Exploitive, loving robots
Indeed, while few of us (hopefully) are likely to encounter a killer robot, with aging populations use of human-like robots for care may become more important, and this could be a bigger long-term issue. Rather than feeling too much fear of robots, we may become emotionally dependent, and feel too much love.
Another of the EPSRC guidelines (again, one of the few sets of guidelines in this area that exist) states: “Robots are manufactured artifacts.
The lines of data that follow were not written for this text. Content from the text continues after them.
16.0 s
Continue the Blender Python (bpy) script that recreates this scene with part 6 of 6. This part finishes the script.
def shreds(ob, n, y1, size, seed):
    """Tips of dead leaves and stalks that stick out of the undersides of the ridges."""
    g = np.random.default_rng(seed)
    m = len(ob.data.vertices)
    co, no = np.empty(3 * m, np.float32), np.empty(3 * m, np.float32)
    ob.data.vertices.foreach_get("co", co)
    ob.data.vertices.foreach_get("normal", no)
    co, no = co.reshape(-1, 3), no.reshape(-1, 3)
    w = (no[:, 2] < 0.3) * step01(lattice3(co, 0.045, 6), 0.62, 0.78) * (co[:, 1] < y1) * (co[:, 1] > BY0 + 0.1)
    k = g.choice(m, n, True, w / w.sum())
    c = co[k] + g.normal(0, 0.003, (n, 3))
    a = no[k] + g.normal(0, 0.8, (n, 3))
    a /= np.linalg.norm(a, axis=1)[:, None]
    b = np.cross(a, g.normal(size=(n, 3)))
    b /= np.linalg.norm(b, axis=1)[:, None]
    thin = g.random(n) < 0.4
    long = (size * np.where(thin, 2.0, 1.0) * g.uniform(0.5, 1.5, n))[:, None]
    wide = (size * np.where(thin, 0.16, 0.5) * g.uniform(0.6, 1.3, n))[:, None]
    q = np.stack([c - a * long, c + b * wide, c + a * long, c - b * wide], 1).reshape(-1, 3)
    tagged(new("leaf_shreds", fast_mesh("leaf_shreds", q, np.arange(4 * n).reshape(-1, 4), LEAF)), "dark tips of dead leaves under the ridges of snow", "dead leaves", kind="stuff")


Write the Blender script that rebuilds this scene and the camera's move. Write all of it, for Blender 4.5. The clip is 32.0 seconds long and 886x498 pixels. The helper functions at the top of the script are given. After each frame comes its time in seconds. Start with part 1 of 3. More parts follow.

They should not be designed in a deceptive way to exploit vulnerable users; instead their machine nature should be transparent.” It warns that unscrupulous manufacturers might use the illusion of emotions in a robot pet or companion to find a way to charge more money.
Perhaps one of the biggest risks we face is that, by giving robots the illusion of emotions and investing them with the apparent need for a moral framework to guide them, we risk raising them to the level of humans – and making it easier to ignore our fellow humans as a result.
UCL’s Richardson argues that robotic scientists are right to think about the implications but that the debate risks missing a bigger issue: why are we using these devices in the first place, particularly in terms of social care.
The real responsibility
Killer robots and power-mad AIs are the staples of cheap science fiction, but fixating on these types of threats allow us to avoid the complexities of our own mundane realities. It is a reflection – or indictment – of our society that the roles we are finding for robots – fighting our wars and looking after the elderly – are the roles that we are reluctant to fill ourselves.
Putting robots into these roles may fix part of the problem, but doesn’t address the underlying issues, and even worse perhaps allows us as a society to ignore them. Robots fighting our battles make war easier, and robots looking after the elderly makes it easier to ignore our obligations and societal strain that comes with an aging population. As such, worrying about the moral framework for androids is often a distraction from our own ethical failings.